You can measure how successful the backdrops were by the number of times they are subsequently used by the TV networks as stock footage. Probably the most widely used stock footage of the 2007 campaign was that of Rudd and Peter Garrett in the glass bottomed boat at Green Island, and the subsequent sand kicking stroll along the beach. All staged for the cameras. The fact they were accompanied by a sun bleached blonde reef guide just added value to the footage. Labor subsequently won the seat of Leichardt from whence all that footage came.
On the road, preference is usually given at the “stand ups” to answering questions from local media outlets, so that at an announcement on water policy at some dried up waterhole in regional Australia, the reporter from the local Galargombone Clarion who knows bugger all about the macro-policy settings on the issue, will get the call, instead of a Gallery reporter who at least know what the initials IPCC stand for.
Very few media organisations are willing to expose the tactics; the 7.30 Report ran a desultory piece by Heather Ewart on a slow news day out of Melbourne.
Yes as we saw with APEC, the greatest threat to the daily campaign message comes, not from the unscripted, accidental encounters on the morning walk or in the shopping mall, from old ladies stomped by the media scrum, or silly old buggers, but from the equally disciplined, scripted, well planned and executed Chaser.

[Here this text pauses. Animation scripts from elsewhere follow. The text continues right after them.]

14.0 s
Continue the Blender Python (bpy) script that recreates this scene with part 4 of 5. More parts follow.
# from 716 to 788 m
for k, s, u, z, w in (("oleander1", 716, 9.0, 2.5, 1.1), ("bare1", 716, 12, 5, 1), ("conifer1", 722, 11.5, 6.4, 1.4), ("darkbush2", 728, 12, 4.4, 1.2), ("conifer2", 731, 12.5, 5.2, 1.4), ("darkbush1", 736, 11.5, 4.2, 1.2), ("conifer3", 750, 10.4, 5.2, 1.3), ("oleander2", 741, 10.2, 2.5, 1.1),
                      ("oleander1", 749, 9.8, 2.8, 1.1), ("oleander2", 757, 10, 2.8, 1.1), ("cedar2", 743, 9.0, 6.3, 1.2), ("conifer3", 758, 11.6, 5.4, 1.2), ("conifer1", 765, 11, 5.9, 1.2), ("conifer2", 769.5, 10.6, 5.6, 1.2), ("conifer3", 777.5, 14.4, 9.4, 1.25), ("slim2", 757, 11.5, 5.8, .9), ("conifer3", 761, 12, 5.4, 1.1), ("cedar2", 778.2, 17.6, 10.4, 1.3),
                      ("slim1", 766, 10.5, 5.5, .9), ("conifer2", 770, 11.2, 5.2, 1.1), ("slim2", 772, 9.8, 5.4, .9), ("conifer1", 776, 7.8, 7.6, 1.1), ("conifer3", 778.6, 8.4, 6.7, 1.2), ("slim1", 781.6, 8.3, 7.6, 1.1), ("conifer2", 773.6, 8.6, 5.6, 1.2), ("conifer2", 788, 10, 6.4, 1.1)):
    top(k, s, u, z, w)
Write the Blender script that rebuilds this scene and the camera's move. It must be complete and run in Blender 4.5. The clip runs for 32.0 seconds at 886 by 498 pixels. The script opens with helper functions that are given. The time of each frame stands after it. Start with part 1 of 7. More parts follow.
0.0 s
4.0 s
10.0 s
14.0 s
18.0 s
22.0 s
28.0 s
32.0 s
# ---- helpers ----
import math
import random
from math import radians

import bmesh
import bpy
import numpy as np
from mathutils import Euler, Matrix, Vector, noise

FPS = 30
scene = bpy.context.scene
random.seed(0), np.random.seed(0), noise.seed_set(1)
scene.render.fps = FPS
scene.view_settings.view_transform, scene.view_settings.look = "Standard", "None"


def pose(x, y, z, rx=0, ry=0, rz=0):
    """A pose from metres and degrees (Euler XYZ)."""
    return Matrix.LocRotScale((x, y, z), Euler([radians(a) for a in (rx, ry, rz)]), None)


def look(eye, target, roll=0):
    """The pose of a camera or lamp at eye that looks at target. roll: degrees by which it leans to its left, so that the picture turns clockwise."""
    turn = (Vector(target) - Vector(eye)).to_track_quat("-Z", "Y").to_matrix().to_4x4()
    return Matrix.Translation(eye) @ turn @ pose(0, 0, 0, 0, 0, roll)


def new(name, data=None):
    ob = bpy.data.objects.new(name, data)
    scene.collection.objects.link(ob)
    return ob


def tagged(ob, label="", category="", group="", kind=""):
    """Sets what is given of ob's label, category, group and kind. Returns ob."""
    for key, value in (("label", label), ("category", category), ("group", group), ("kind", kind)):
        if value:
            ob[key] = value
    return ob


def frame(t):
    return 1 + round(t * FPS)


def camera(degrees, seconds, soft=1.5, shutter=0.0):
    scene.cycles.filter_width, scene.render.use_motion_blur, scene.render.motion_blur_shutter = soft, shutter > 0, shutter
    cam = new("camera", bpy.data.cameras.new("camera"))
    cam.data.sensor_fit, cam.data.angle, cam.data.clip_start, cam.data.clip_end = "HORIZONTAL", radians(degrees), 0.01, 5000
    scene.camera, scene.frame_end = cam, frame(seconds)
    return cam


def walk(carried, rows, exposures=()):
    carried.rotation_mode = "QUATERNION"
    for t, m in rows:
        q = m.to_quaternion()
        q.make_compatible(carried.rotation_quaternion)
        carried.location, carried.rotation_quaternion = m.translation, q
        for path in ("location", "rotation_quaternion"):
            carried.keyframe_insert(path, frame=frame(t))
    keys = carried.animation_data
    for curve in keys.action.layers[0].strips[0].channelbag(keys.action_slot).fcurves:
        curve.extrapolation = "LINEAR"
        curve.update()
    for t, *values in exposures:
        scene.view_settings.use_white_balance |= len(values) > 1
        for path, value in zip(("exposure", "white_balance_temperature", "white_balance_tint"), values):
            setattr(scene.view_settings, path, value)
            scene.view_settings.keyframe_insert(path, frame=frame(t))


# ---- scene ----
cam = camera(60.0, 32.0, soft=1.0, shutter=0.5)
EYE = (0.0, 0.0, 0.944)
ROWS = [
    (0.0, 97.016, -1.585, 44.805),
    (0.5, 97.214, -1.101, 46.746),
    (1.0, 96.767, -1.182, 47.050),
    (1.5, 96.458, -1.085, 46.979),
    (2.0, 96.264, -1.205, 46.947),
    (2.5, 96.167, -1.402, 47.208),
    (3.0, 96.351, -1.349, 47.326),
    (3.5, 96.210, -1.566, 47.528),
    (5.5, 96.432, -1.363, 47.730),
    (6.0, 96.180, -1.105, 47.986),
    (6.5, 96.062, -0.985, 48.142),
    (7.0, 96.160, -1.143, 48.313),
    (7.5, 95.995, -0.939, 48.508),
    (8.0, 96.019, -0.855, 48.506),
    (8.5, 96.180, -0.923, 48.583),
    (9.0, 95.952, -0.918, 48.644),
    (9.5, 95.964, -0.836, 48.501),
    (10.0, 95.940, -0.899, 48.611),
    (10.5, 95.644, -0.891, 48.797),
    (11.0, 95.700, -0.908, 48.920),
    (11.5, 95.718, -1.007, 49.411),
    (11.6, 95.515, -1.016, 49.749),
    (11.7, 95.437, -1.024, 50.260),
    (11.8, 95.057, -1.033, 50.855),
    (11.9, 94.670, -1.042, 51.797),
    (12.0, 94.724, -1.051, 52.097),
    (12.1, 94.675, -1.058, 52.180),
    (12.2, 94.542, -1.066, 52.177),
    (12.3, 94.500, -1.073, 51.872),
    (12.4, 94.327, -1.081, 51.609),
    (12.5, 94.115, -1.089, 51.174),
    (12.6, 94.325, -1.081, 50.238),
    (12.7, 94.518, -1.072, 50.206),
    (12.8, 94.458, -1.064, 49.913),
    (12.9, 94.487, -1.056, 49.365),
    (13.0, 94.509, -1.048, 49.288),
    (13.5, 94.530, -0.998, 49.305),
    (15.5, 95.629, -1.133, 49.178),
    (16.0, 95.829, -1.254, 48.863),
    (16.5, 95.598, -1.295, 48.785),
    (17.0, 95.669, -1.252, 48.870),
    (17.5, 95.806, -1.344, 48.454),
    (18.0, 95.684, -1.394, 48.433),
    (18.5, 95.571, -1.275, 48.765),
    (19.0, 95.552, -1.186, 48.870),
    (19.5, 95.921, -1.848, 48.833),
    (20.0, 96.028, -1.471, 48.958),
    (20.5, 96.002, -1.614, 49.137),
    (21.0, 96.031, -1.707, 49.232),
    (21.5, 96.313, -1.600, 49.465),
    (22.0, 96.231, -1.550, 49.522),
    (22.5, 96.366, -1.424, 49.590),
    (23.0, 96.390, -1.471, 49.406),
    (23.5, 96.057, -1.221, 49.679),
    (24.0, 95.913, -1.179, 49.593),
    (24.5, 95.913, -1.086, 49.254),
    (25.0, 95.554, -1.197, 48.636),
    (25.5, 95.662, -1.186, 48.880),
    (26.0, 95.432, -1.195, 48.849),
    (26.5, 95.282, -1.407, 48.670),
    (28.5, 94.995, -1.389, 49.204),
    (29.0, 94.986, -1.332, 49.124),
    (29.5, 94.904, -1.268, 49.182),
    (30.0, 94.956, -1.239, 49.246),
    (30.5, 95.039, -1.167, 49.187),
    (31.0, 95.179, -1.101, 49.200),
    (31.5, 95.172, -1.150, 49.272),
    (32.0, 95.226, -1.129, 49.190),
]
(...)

It might appear anarchic, but it’s not. It is said that the war on terror never ends; let’s hope the same applies to the War on Everything because this is one battle Oakes and O’Brien, Brissenden and Bongornio are not willing fight in public.
Finally, by way of a footnote. The media organisations have to band together to take the election debates out of the hands of the parties, and out of that suburban drinking hole and gambling den that calls itself the National Press Club.